## REQUIRED TASK
Write out the material exactly. Do not include the pictures.

## MATERIAL

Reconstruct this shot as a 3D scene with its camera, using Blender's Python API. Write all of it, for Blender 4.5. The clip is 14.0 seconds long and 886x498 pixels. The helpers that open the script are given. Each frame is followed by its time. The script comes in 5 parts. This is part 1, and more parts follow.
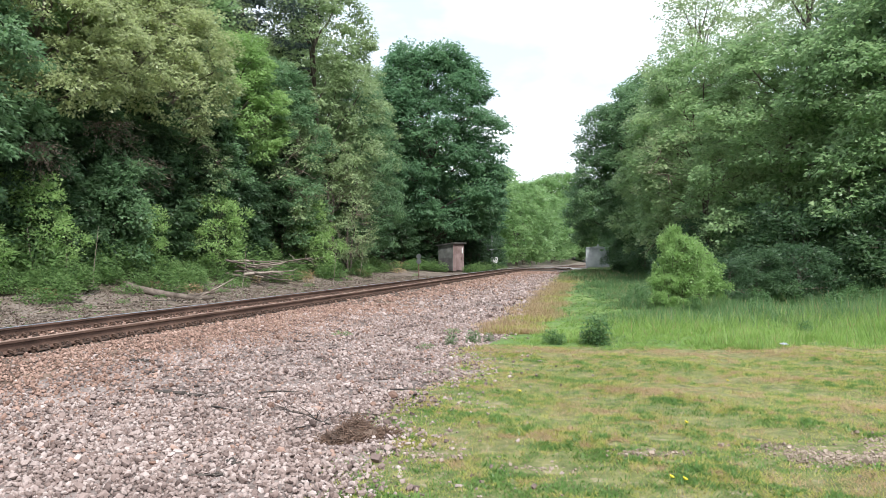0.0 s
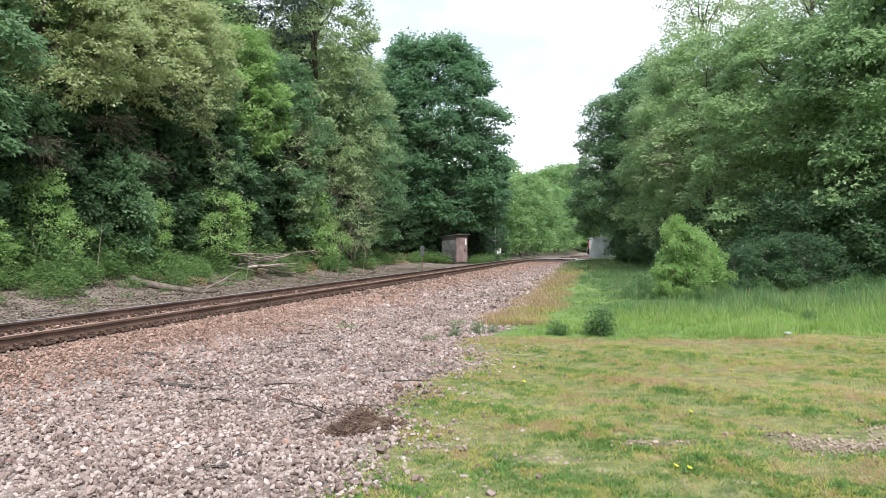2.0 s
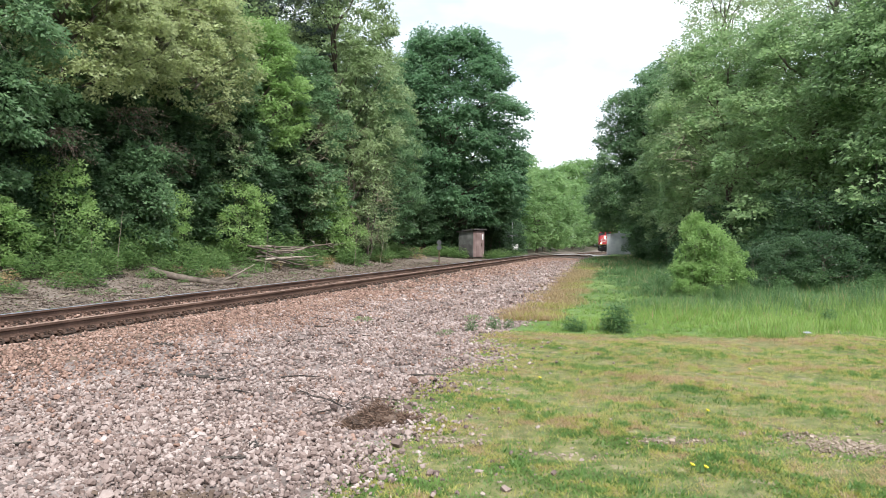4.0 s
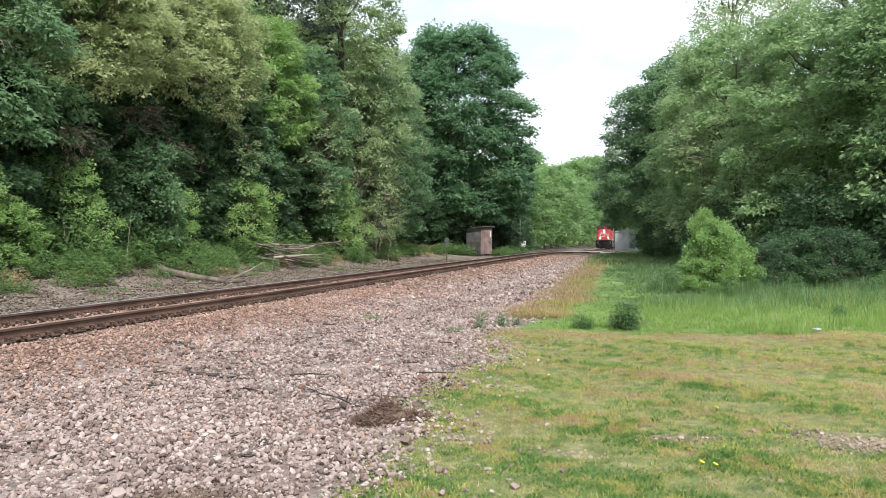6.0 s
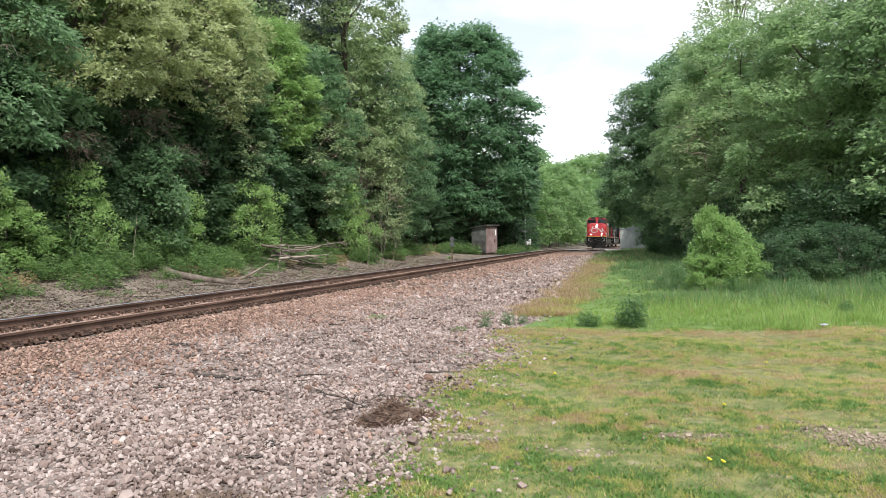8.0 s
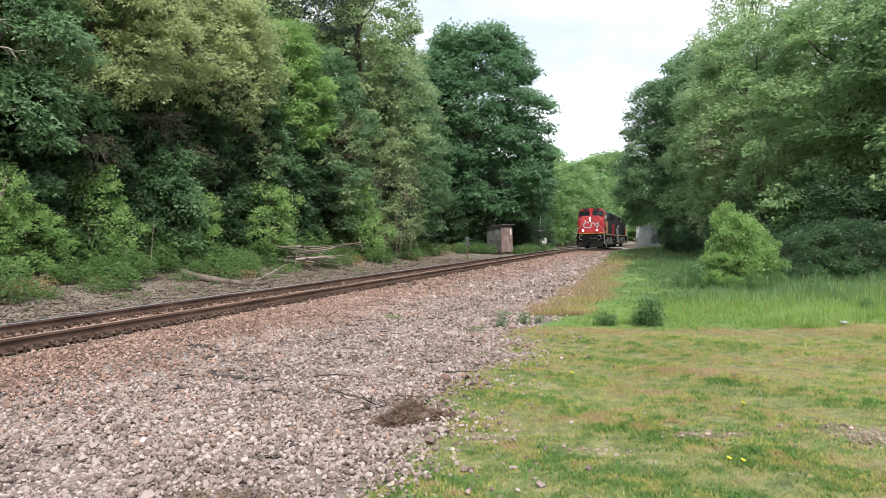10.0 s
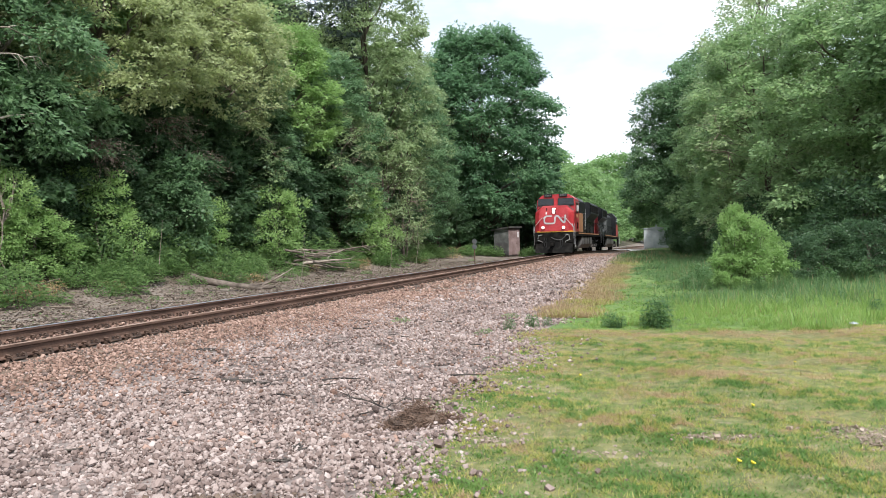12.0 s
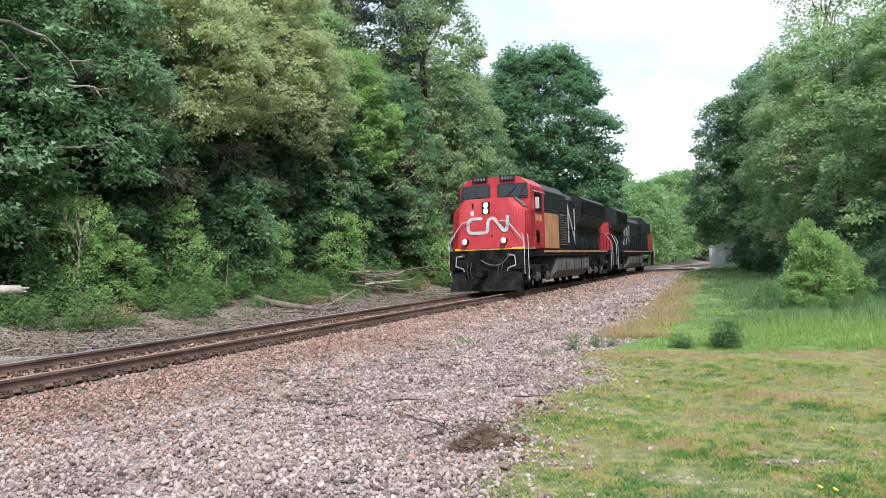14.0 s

## RESPONSE
Reconstruct this shot as a 3D scene with its camera, using Blender's Python API. Write all of it, for Blender 4.5. The clip is 14.0 seconds long and 886x498 pixels. The helpers that open the script are given. Each frame is followed by its time. The script comes in 5 parts. This is part 1, and more parts follow.
0.0 s
2.0 s
4.0 s
6.0 s
8.0 s
10.0 s
12.0 s
14.0 s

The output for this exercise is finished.